Glenn : I like to mess around, have fun and tell jokes to relax myself before going on stage. I now realise how important this process is to me. Also, when I come on stage, I need to be aware that I know people in the audience and that I will be able to look at them when I arrive on stage. I also have specific habits which help me feel calm as well as enable me to deal with my emotions. For example, I wear my performance suit during concert rehearsals, as I perform differently according to what types of clothes I perform in. Furthermore, when I was young, I used to stand in front of a mirror, picturing myself carrying trophies ahead of competitions. I consider it essential to put myself in all of these conditions to be able to play at my best, as they all contribute to helping me stay focused.
Natacha : How do you deal with concerts or competitions which trigger more emotions than usual ?
Glenn : The day I was most stressed was the day of the European Championship in Utrecht (Netherlands).
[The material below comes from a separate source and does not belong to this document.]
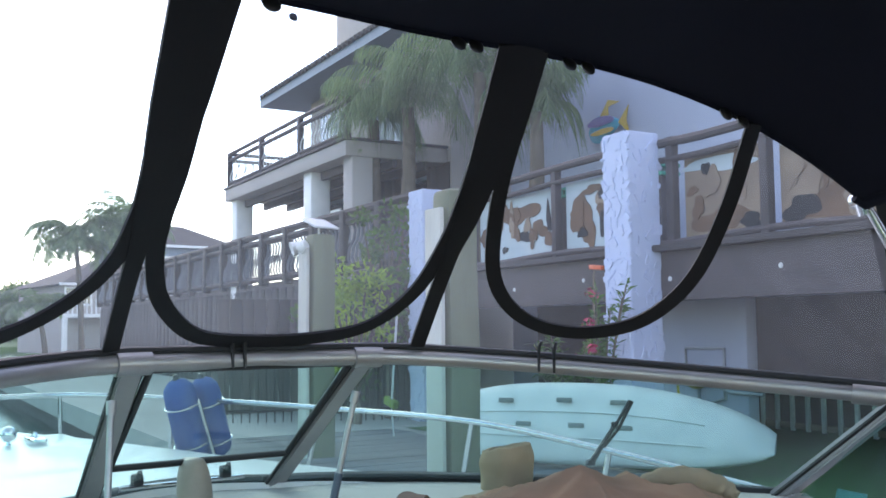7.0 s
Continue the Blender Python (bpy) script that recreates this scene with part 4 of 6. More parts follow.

During the test piece, I was unusually conscious of the fact that we were being judged. Normally, I play music passionately and I’m not concerned about this aspect of contests. But at that time, I don’t know why, I kept telling myself that our performances’ were being compared to each other, as we were playing the same piece of music. As a result, I wasn’t focusing on the music itself but rather experiencing that moment as a proper competition, with less pleasure involved. At some point, I wasn’t feeling well and told the musicians I won’t be doing any more contests, and that I wanted to focus on concerts only. The following day, during our own choice piece, I did feet better, as I no longer had the sensation of being compared to others. I haven’t had this feeling since.
Natacha : Could you specify the type of physical sensations you experienced when you were not feeling well that day?
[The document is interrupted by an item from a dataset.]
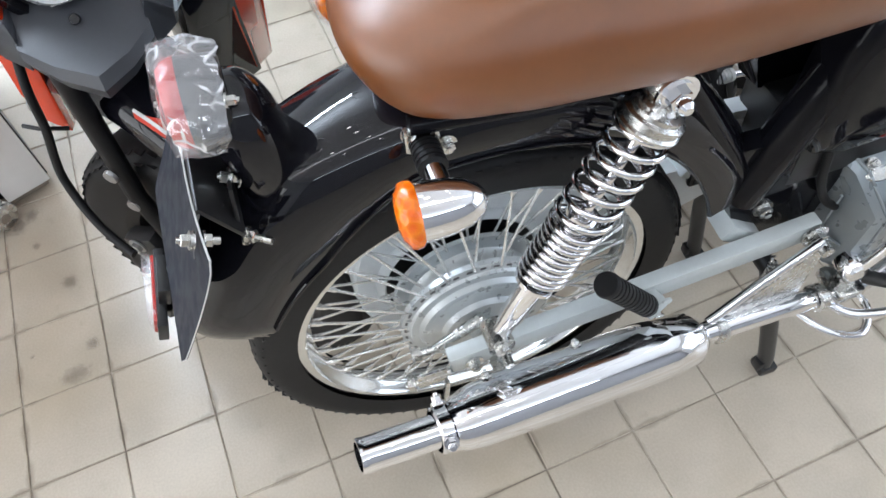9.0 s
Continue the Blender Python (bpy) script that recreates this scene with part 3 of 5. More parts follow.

Glenn : I had stomach pain. I also felt nauseous, as if I had too much to drink. Obviously, I didn’t exactly find myself in a festive context then …(laughs).
Natacha : How did you manage to overcome these overwhelming feelings ?
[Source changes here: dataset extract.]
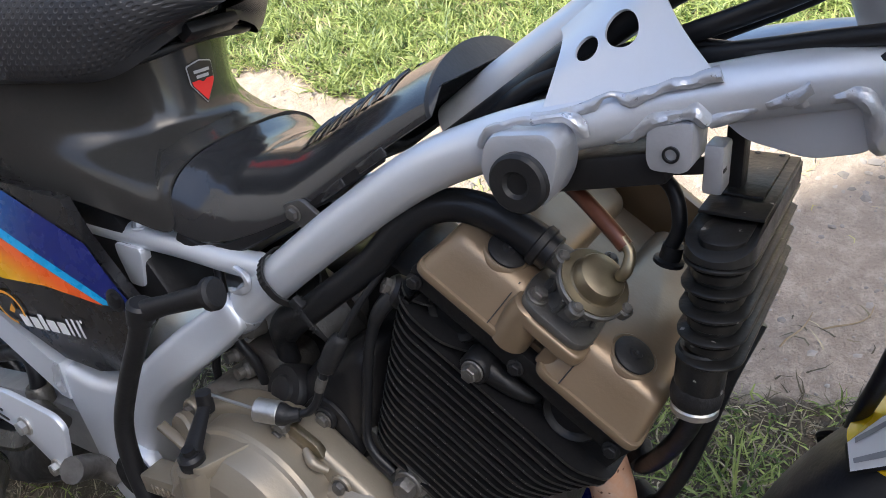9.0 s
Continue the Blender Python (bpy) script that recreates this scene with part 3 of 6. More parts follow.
R_TUBE = 0.0148
spine = [(-0.118, -0.080, 0.444), (-0.095, -0.079, 0.463), (-0.046, -0.076, 0.505), (0.004, -0.072, 0.545), (0.058, -0.067, 0.5835), (0.100, -0.061, 0.6035), (0.145, -0.053, 0.618), (0.205, -0.041, 0.633), (0.252, -0.031, 0.6425), (0.297, -0.021, 0.648)]
main_tube = part("main_tube", sweep(spine, R_TUBE, 22, 8), SILVER, bike, "silver painted round steel tube with small chips")
mirrored(main_tube)
part("collar", sweep([(-0.108, -0.080, 0.452), (-0.101, -0.0795, 0.458), (-0.094, -0.079, 0.464)], [0.0155, 0.0168, 0.0155], 22, 4), WELD, main_tube, "painted weld collar")
top_tube = part("top_tube", sweep([(0.045, 0.0, 0.588), (0.088, 0.0, 0.622), (0.137, 0, 0.657), (0.191, 0, 0.696), (0.250, 0, 0.738)], 0.0175, 22, 6), SILVER, bike, "silver painted backbone tube")
rail = part("seat_rail", sweep([(-0.330, -0.076, 0.500), (-0.232, -0.076, 0.4975), (-0.157, -0.076, 0.4985), (-0.100, -0.077, 0.4975), (-0.068, -0.077, 0.4985)], 0.0100, 18, 6), SILVER, bike, "silver painted seat rail tube")
mirrored(rail)
part("weld_bead", seam([(-0.082, -0.095, 0.505), (-0.074, -0.094, 0.500), (-0.073, -0.094, 0.492), (-0.080, -0.095, 0.487), (-0.092, -0.094, 0.485)], [0.002, 0.003, 0.0028, 0.003, 0.002], 8, 4), WELD, rail)
tab = part("rail_tab", slab(soft_poly([(-0.222, 0.493), (-0.192, 0.493), (-0.192, 0.484), (-0.198, 0.458), (-0.214, 0.458), (-0.222, 0.484)], 0.004), -0.088, -0.078, 0.002), SILVER, bike, "small silver bracket below the seat rail")
bolt("rail_bolt", (-0.197, -0.079, 0.5065), (0, 0, 1), 0.0045, rail, SILVER, 0.006, False)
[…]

Glenn : I stepped away from the brass and started doing some breathing exercices. When I feel stressed, I always have trouble breathing. I feel my heart beating way too fast. On this instance, I was able to reduce my heart rate, and feel better. I then joined the calmer team members which helped me to remain serene. However, I don’t want this happening to me again, eh! (laughs)
I think that, as we get older, we start to become aware of the impact the audience can have on us. More generally, I have come to realise that, with age, comes an increased awareness of various factors at stake when one performs on stage.
Natacha : Can you tell me more ?
Glenn : I started competing and performing on stage at a very young age. At around 17 or 18 years old, I was already teaching masterclasses to people sometimes more experienced than me. Looking back, it seems that older musicians in Belgium were not happy about the fact that I reached a good performance level, compared to my young age. I now live in Switzerland and I feel that, when I return to Belgium these days, people are much more eager to attend my concerts. It seems that it was necessary for me to leave and then return to the country, as an adult, to be recognised by others.
Natacha : According to you, at what age do you think a musician should be mentally prepared to go on stage to perform at auditions or contests ?
Glenn : In Switzerland, there are a lot of soloist contests taking place (slow melody, Swiss Championship, Valais Championship). We try to enroll students as much as possible and we realise that they experience high stress levels from an early age. As such, I believe that students must be aware of the impact of stress as early as possible in their carrier : if you arrive on stage with a good posture and an apparent self-confidence, the audience won’t listen to you in the same way. Attitude has an undeniable influence on your presence on stage and how you are perceived by others.
Natacha : Thank you, Glenn, for your time answering all of these questions with honesty.